→ Data for the task
-- START --

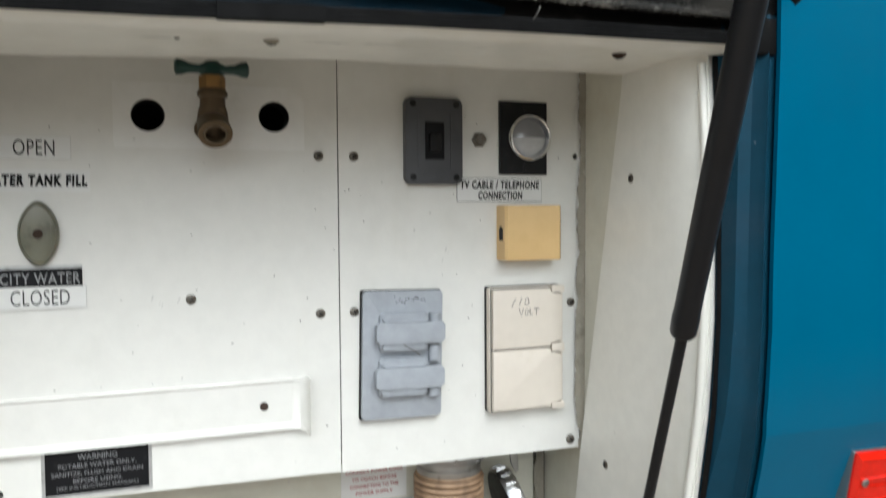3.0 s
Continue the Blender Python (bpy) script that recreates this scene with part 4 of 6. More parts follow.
fray = bm
bm = nb()
tube(bm, [(-0.350 + 0.70 * k / 30, 0.0085 + 0.0006 * math.sin(k * 1.1), -0.0042 + 0.0005 * math.sin(k * 0.7)) for k in range(31)], 0.0042, 10)
part("hinge_bulb", bm, RUBBER, door, "black rubber bulb under the lower edge", smooth=60)
bm = fray
part("torn_edge", bm, FRAY, door, "grey torn lower edge of the lining", smooth=70)
bm = nb()
grid(bm, [[(-0.345 + 0.69 * i / 60, -0.0048 + 0.0004 * math.sin(i * 1.7 + k), 0.0008 + 0.0055 * k) for i in range(61)] for k in range(11)])
part("dust_film", bm, DUST, door, "pale dust and lint caught along the torn edge", smooth=60)
bm = nb()
grid(bm, [[(-0.345 + 0.30 * i / 30, -0.0062, 0.004 + 0.03 * k) for i in range(31)] for k in range(9)])
part("dirt_film", bm, DIRT, door, "brown dust on the lining", smooth=60)
bm = nb()
clumps = [(-0.270, 0.8), (-0.235, 0.3), (-0.208, 0.9), (-0.194, 1.0), (-0.155, 0.9), (-0.117, 1.1), (-0.097, 1.1), (-0.047, 0.8), (-0.015, 0.5), (0.051, 0.8), (0.095, 0.5), (0.140, 0.8), (0.200, 0.6), (0.265, 0.6)]
for cx, size in clumps:
    for k in range(int(15 * size)):
        x = cx + rng.gauss(0, 0.007)
        p = Vector((min(0.34, max(-0.34, x)), -0.0050 - rng.uniform(0, 0.0015), abs(rng.gauss(0, 0.005)) + 0.001))
        d = Vector((rng.uniform(-1, 1), rng.uniform(-0.15, 0.05), rng.uniform(-0.25, 0.55))).normalized()
        pts, q = [p], p
        step = rng.uniform(0.0005, 0.0016)
        for i in range(5):
            d = (d + Vector((rng.uniform(-0.35, 0.35), rng.uniform(-0.08, 0.08), rng.uniform(-0.35, 0.3)))).normalized()
            q = q + d * step
            pts.append(q)
        tube(bm, pts, rng.uniform(0.00005, 0.00013), 4, False)
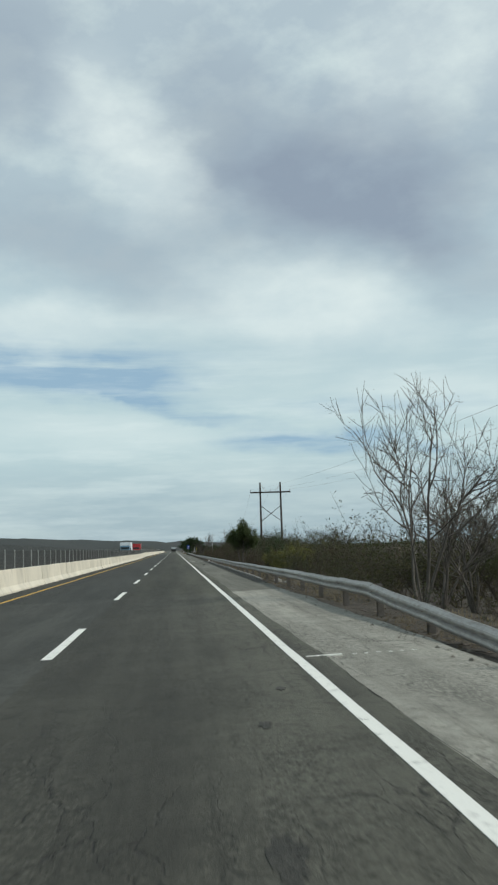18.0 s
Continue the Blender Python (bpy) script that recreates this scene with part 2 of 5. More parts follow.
        h = mathn(nt, "SUBTRACT", mathn(nt, "ADD", grit, mid), mathn(nt, "MULTIPLY", cr, 1.5))
        h = mathn(nt, "SUBTRACT", h, mathn(nt, "MULTIPLY", mathn(nt, "MULTIPLY", zone, stones), 1.6))
        bump(nt, b, h, 0.7, 0.02)
    return build


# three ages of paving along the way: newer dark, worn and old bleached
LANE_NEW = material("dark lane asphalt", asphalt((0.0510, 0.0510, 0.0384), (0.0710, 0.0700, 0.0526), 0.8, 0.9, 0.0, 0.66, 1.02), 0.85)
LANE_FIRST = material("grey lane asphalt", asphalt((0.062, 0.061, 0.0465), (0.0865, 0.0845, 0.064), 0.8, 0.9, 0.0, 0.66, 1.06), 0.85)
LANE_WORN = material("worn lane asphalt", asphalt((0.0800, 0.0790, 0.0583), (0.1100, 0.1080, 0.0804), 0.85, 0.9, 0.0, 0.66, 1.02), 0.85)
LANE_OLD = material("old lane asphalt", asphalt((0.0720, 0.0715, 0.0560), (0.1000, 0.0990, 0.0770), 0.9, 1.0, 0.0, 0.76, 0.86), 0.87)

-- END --

→ Written exercise
Give the lines again word for word, from the start of the records to the line holding "return build", both included, and leave out any picture.

→ Full output
3.0 s
Continue the Blender Python (bpy) script that recreates this scene with part 4 of 6. More parts follow.
fray = bm
bm = nb()
tube(bm, [(-0.350 + 0.70 * k / 30, 0.0085 + 0.0006 * math.sin(k * 1.1), -0.0042 + 0.0005 * math.sin(k * 0.7)) for k in range(31)], 0.0042, 10)
part("hinge_bulb", bm, RUBBER, door, "black rubber bulb under the lower edge", smooth=60)
bm = fray
part("torn_edge", bm, FRAY, door, "grey torn lower edge of the lining", smooth=70)
bm = nb()
grid(bm, [[(-0.345 + 0.69 * i / 60, -0.0048 + 0.0004 * math.sin(i * 1.7 + k), 0.0008 + 0.0055 * k) for i in range(61)] for k in range(11)])
part("dust_film", bm, DUST, door, "pale dust and lint caught along the torn edge", smooth=60)
bm = nb()
grid(bm, [[(-0.345 + 0.30 * i / 30, -0.0062, 0.004 + 0.03 * k) for i in range(31)] for k in range(9)])
part("dirt_film", bm, DIRT, door, "brown dust on the lining", smooth=60)
bm = nb()
clumps = [(-0.270, 0.8), (-0.235, 0.3), (-0.208, 0.9), (-0.194, 1.0), (-0.155, 0.9), (-0.117, 1.1), (-0.097, 1.1), (-0.047, 0.8), (-0.015, 0.5), (0.051, 0.8), (0.095, 0.5), (0.140, 0.8), (0.200, 0.6), (0.265, 0.6)]
for cx, size in clumps:
    for k in range(int(15 * size)):
        x = cx + rng.gauss(0, 0.007)
        p = Vector((min(0.34, max(-0.34, x)), -0.0050 - rng.uniform(0, 0.0015), abs(rng.gauss(0, 0.005)) + 0.001))
        d = Vector((rng.uniform(-1, 1), rng.uniform(-0.15, 0.05), rng.uniform(-0.25, 0.55))).normalized()
        pts, q = [p], p
        step = rng.uniform(0.0005, 0.0016)
        for i in range(5):
            d = (d + Vector((rng.uniform(-0.35, 0.35), rng.uniform(-0.08, 0.08), rng.uniform(-0.35, 0.3)))).normalized()
            q = q + d * step
            pts.append(q)
        tube(bm, pts, rng.uniform(0.00005, 0.00013), 4, False)
18.0 s
Continue the Blender Python (bpy) script that recreates this scene with part 2 of 5. More parts follow.
        h = mathn(nt, "SUBTRACT", mathn(nt, "ADD", grit, mid), mathn(nt, "MULTIPLY", cr, 1.5))
        h = mathn(nt, "SUBTRACT", h, mathn(nt, "MULTIPLY", mathn(nt, "MULTIPLY", zone, stones), 1.6))
        bump(nt, b, h, 0.7, 0.02)
    return build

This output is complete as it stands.